I saw recently a debate about trotting on roads on one of the networking sites, so here is my opinion.
When we were younger we were always told never to canter on the road; avoid slippery roads, walk carefully along it when it`s very shiny; walk down hill. They were the golden rules we abided by. So we regularly trotted along the road, or up the steep hill (hence why our ponies had hindquarters the size of Clydesdales) I don`t remember a single one of them having a splint. Or a days lameness.
Now everyone says “beware of concussion injuries from trotting on the road”. Exactly how much trotting are you doing?!? And how fast? Surely the faster you go the heavier the footfall, the more the concussion. Or are we riding weaker boned animals, who are more susceptible to concussion injuries? Are people going out for hacks and hammering along the road for two hours a day? In which case I fully accept that their horses will suffer some form of shin splints, the way human athletes would. Or are the roads harder? Are people using more roads compared to tracks, mainly because of urbanisation reducing the number of available bridleways? Are these people balanced riders?
I remember training for my stage II, when you learn about fittening a horse for hunting or competing. The BHS tells you to trot to strengthen the tendons. Yes I know the BHS can be quite old-fashioned …
But they do have a point that just working on soft ground risks pulling or damaging tendons. Then what if you go to an event and the ground is classified as hard? And all your preparation takes place in the school? Surely you are at high risk of injuring your horse? So what are the options? Withdraw any competition with “hard ground”? Only enter competitions that you know have a soft surface? Or train your horse so that his body is well adapted to cope with all conditions?
When hacking in wet conditions do you stay in walk? Surely a little trot on the road a) to warm you up, and b) is better than trotting or cantering on the uneven, slippery tracks. Then in mid summer, aren`t the tracks almost as hard as the roads? I find that when I hack in the winter I tend to stick to roads and have some trots, especially a steady one up a hill to really get my horse working (helps when you have a few fresh riding school horses too … send them up the hill and then they`re sane enough for the client lessons) and in the summer, we revert to the tracks and woods and have lots of fun in there.

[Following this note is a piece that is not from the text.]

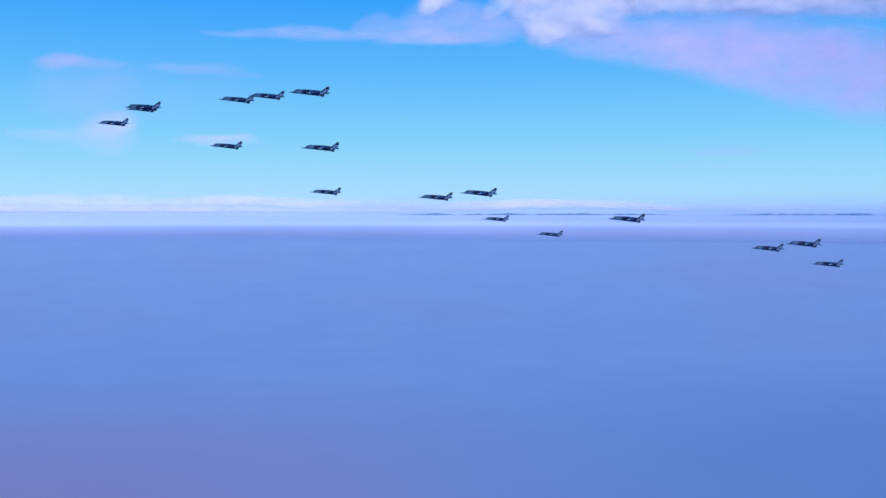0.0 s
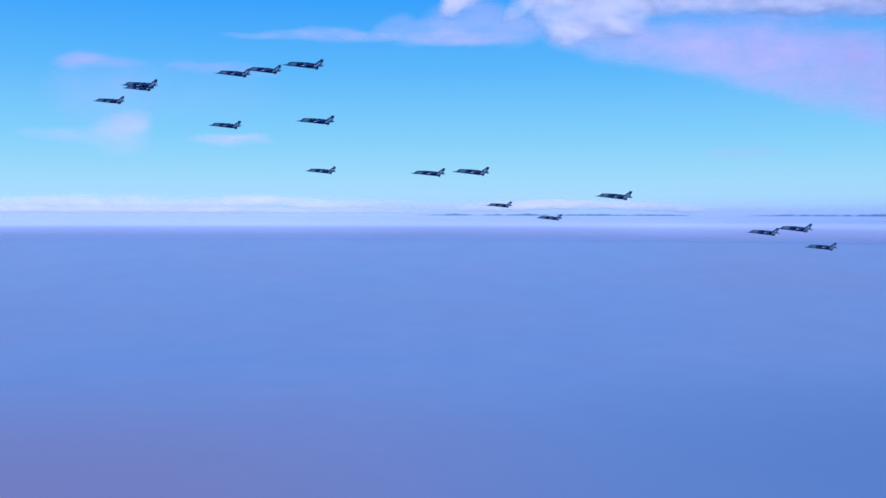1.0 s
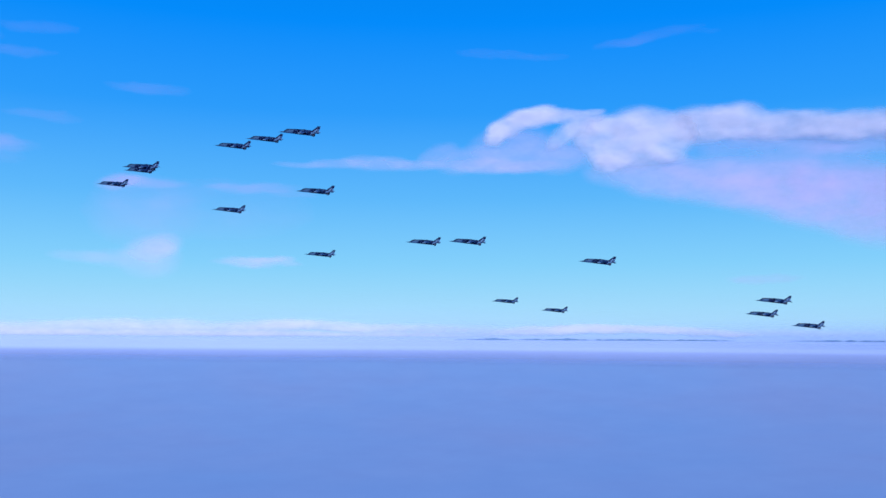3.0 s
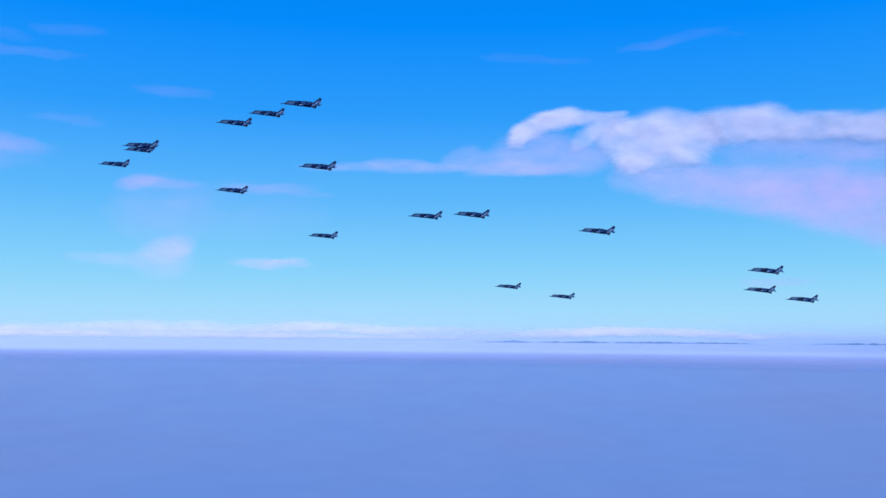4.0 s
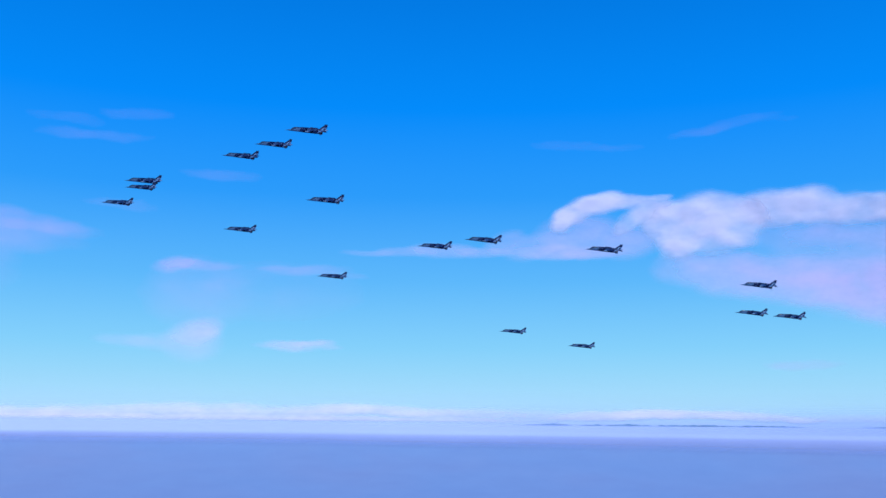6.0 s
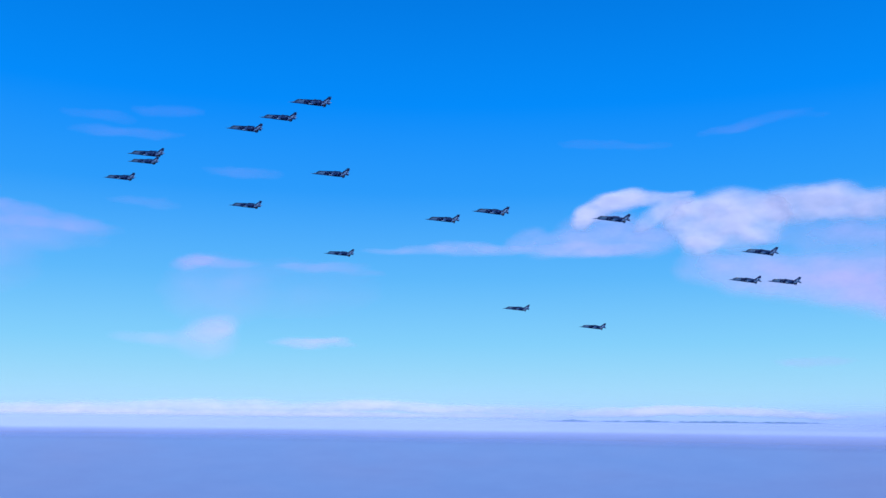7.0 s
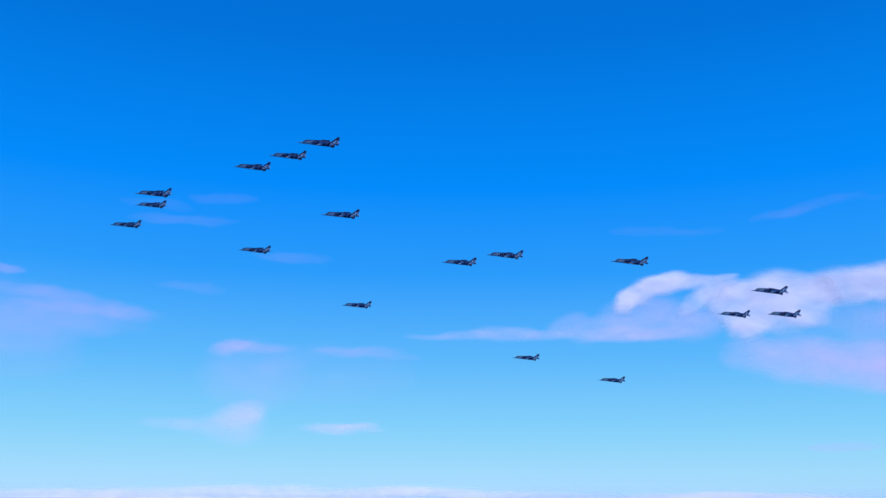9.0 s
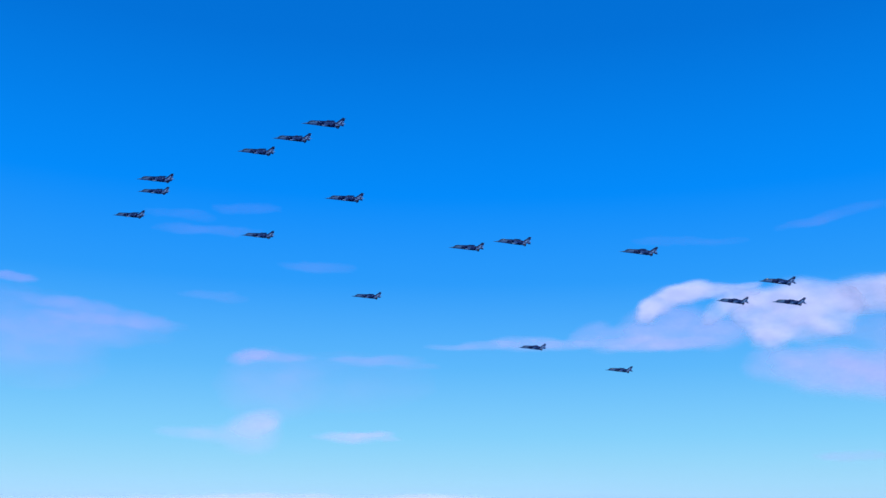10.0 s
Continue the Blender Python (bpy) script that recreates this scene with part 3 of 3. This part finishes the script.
def motions():
    drift(cumulus, (0, -0.85, 0.1), (2.5, -0.45, 0.02), (4.5, 0, 0), (6, 0.25, -0.2), (8, 0.5, -0.38), (10, 0.75, -0.62))
    walk(cloud_veil, [(0, pose(0, 0, 0, 1.5)), (2, pose(0, 0, 0, 1.1)), (4.5, pose(0, 0, 0, 0.3)), (10, pose(0, 0, 0, -0.4))])
    for ob in (cloud_puff, cloud_wisp):
        drift(ob, (0, 1.9, -0.2), (2, 1.0, -0.1), (4.5, 0, 0), (7.5, -0.93, -0.12), (10, -1.6, -0.2))
    drift(cloud_wisp_b, (0, 0.85, -0.65), (2, 0.48, -0.35), (4.5, 0, 0), (10, -0.45, -0.15))
    drift(cloud_wisp_c, (0, -1.0, -0.6), (4.5, 0, 0), (7.5, 1.9, 0.45), (10, 2.7, 0.43))
    drift(cloud_wisp_d, (0, -1.2, -0.4), (4.5, 0, 0), (7.5, 0.5, 0.05), (10, 1.4, 0))
    drift(cloud_wisp_e, (0, -0.8, 0), (4.5, 0, 0), (10, 0.95, 0.05))
    drift(cloud_wisp_h, (0, 1.9, 0), (4.5, 0, 0), (10, -2.75, 0.1))
    drift(cloud_veil_b, (0, 0.3, 0), (4.5, 0, 0), (7.5, -0.2, 0), (10, 0, -0.15))
    drift(cloud_wisp_f, (0, -0.6, 0.45), (4.5, 0, 0), (7.5, 1.6, -0.6), (10, 2.45, -1.1))
    drift(cloud_wisp_g, (0, 2.2, 0.2), (4.5, 0, 0), (10, -3.2, -0.2))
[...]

Swings and roundabouts; and everyone has an opinion, and I`m sure some horses can cope with hard ground better than others so a big factor is knowing your horse, particularly if they have a previous injury. But surely it is better for the horse and for you to mix and match so that they can work safely and happily on all types of terrain, and then you have a lot of variety in your hacks. I don`t think people can rigidly stick to one viewpoint and the judge people for being on the opposite side of the fence.